** Your objective **
Reproduce each line that includes the word "follow".
*** Entries supplied
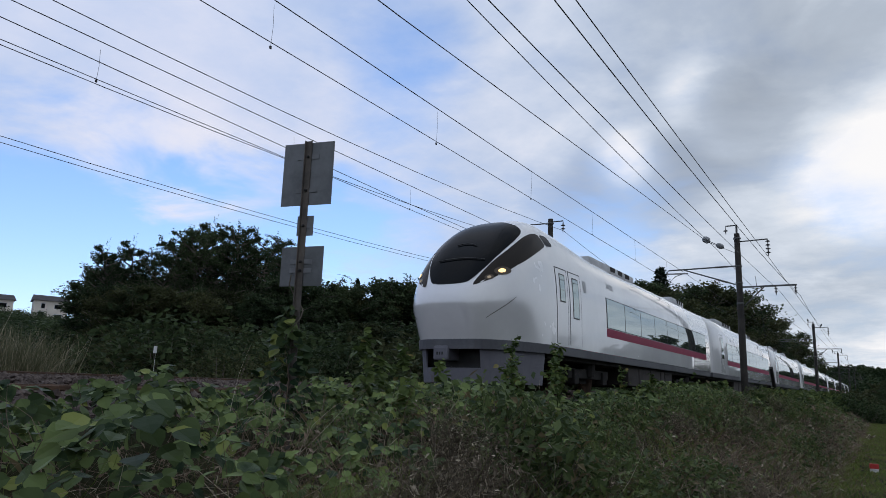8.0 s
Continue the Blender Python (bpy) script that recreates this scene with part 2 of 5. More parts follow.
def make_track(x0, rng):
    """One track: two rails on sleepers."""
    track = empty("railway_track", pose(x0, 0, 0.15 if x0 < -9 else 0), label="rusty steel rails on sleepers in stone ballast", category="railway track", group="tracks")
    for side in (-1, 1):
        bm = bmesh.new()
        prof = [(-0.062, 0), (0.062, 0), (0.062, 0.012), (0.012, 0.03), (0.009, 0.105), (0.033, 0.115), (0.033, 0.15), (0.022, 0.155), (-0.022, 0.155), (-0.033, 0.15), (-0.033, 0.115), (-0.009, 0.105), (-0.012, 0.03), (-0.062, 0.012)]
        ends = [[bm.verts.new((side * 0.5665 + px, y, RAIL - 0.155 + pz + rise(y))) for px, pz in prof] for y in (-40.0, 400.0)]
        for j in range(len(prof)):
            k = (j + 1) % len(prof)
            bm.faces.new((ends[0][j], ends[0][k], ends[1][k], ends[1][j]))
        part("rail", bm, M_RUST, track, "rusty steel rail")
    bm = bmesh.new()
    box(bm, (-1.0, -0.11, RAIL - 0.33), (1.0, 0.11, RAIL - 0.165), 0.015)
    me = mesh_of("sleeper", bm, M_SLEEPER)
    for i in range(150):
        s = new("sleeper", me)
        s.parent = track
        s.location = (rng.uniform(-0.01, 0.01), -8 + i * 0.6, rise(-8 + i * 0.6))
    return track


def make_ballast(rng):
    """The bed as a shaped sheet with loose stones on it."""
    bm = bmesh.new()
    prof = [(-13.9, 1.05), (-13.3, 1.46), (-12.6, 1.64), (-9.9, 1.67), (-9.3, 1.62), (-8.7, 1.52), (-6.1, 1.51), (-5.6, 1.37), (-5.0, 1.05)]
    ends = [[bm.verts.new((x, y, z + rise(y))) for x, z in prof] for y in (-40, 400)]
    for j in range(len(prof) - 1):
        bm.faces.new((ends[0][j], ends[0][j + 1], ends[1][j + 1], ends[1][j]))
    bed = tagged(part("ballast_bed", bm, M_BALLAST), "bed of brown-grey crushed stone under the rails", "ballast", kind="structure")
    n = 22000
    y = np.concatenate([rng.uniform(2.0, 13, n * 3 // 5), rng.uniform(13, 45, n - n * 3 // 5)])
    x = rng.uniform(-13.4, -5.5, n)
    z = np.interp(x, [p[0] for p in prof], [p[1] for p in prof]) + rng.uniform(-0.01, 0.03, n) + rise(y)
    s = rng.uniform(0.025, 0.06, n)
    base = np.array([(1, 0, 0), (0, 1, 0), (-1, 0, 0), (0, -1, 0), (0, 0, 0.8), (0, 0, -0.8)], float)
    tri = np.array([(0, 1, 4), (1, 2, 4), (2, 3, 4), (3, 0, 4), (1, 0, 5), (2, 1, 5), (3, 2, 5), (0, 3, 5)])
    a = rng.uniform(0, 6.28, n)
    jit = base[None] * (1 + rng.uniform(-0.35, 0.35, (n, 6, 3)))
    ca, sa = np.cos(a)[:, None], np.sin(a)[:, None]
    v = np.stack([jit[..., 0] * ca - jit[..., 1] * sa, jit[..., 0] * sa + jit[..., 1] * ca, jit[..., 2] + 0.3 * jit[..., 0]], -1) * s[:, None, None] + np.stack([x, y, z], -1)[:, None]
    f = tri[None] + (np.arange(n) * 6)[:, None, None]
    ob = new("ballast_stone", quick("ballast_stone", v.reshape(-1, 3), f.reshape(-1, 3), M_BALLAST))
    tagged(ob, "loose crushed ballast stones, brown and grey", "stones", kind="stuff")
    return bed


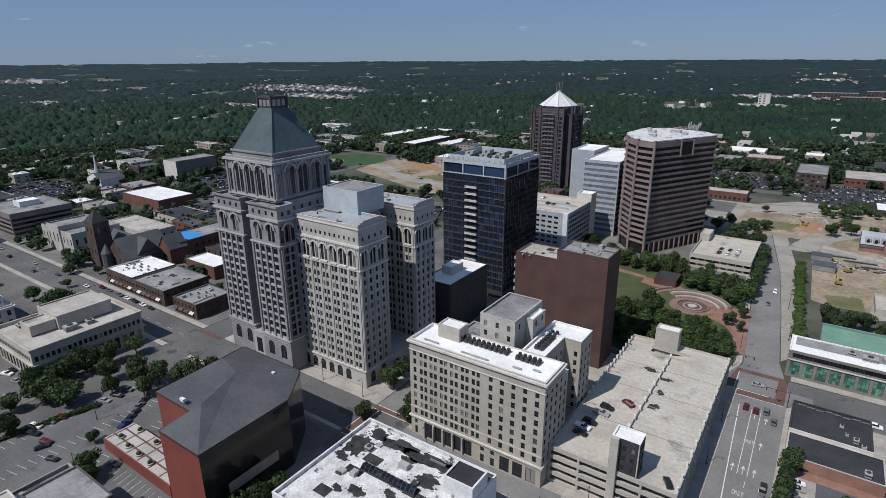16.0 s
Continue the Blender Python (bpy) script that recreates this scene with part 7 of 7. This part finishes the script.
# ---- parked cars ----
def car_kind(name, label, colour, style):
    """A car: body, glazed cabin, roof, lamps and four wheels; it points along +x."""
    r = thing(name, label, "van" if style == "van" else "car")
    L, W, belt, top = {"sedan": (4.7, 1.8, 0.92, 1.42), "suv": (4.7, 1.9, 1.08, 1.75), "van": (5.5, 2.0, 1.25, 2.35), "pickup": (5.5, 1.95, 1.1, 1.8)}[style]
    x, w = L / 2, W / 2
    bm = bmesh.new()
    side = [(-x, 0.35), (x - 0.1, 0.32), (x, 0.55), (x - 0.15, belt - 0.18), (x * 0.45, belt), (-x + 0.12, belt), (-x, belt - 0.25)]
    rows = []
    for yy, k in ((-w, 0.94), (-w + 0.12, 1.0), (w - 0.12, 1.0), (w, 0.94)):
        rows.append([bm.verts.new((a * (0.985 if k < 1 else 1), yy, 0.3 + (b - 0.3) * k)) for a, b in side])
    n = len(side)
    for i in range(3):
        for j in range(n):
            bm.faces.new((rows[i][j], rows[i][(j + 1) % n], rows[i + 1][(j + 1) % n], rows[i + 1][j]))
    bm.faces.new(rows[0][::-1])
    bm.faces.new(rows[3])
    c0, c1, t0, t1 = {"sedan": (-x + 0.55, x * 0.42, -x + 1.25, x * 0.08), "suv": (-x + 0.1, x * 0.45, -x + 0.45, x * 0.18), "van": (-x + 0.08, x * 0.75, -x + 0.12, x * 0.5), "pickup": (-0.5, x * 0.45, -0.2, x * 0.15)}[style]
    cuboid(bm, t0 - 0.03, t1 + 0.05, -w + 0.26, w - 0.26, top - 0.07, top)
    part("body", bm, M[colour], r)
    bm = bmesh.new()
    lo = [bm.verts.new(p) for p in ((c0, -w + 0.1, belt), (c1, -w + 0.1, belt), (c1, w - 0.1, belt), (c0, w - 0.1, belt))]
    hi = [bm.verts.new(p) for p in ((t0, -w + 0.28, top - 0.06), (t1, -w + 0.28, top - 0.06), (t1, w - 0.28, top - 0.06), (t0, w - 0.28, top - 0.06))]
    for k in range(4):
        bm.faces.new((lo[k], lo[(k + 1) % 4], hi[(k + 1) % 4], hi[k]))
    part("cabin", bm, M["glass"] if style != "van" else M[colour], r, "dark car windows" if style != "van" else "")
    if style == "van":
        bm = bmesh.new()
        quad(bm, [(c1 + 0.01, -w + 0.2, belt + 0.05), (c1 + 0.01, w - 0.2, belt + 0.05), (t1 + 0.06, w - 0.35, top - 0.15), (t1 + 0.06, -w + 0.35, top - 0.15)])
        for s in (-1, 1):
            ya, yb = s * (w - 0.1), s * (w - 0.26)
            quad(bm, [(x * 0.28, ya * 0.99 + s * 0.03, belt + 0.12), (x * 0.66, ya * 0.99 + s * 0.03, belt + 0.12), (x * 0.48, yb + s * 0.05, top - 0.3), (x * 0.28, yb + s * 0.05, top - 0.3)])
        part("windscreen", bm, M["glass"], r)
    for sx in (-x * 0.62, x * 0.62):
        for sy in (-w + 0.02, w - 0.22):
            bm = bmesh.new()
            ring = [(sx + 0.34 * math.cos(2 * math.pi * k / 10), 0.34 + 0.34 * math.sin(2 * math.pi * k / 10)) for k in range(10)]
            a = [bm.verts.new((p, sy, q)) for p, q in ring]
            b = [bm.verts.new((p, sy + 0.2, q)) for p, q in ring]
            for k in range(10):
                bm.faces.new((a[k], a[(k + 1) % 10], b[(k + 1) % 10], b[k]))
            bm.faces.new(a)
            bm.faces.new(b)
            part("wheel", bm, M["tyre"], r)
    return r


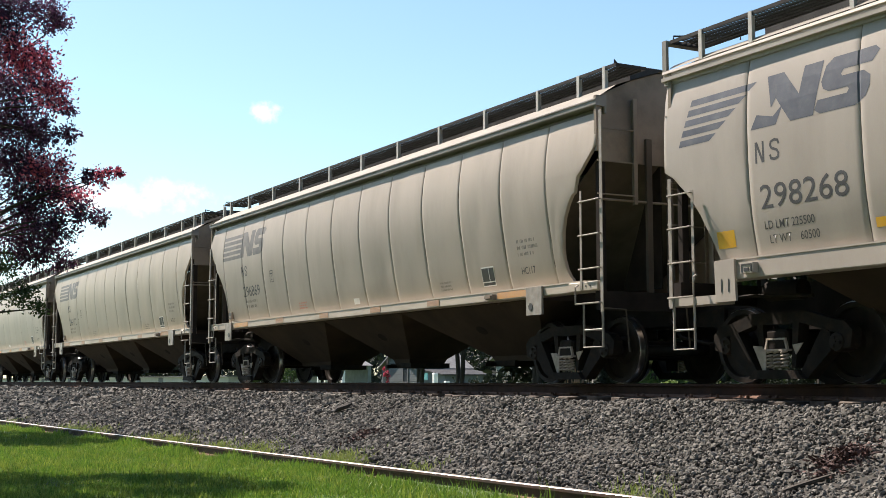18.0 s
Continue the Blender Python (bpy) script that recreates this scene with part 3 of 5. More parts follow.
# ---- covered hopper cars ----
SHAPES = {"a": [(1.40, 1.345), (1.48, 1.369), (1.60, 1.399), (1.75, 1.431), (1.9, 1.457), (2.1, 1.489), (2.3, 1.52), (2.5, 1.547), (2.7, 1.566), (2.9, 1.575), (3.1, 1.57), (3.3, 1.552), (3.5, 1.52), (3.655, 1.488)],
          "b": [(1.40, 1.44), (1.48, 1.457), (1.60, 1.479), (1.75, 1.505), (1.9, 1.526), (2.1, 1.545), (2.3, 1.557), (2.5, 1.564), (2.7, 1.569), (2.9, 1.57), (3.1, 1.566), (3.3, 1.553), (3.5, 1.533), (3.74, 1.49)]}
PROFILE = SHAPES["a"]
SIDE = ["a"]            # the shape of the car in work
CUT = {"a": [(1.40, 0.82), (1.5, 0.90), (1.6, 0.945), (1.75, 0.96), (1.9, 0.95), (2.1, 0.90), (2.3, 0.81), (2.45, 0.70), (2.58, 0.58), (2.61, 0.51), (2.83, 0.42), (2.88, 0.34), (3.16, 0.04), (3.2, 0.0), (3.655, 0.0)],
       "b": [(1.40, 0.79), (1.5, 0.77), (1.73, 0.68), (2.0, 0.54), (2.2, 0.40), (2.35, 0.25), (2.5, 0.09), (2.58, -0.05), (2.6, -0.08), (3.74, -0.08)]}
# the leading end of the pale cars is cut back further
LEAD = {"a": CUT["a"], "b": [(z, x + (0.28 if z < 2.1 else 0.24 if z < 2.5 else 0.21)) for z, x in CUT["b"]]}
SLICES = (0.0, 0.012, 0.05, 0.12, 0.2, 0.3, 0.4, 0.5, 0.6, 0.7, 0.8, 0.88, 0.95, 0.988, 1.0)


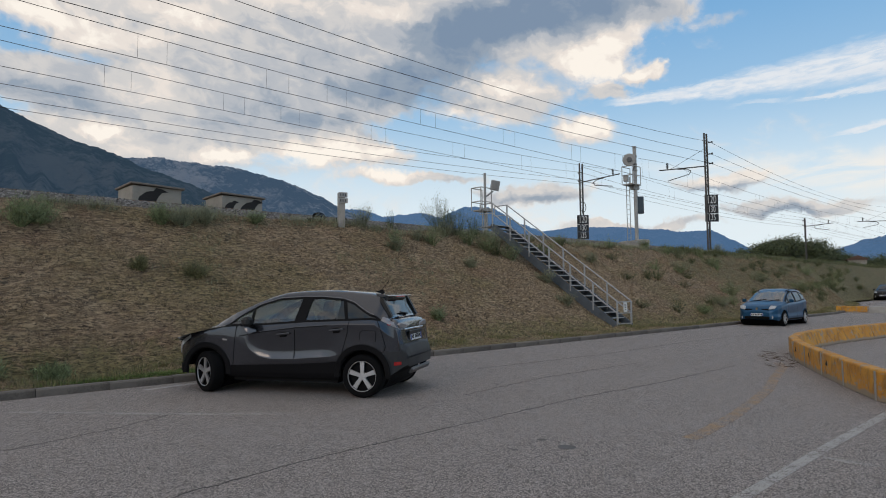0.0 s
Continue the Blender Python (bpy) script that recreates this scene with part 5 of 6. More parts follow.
******
** Complete response **
Continue the Blender Python (bpy) script that recreates this scene with part 2 of 5. More parts follow.
Continue the Blender Python (bpy) script that recreates this scene with part 3 of 5. More parts follow.
Continue the Blender Python (bpy) script that recreates this scene with part 5 of 6. More parts follow.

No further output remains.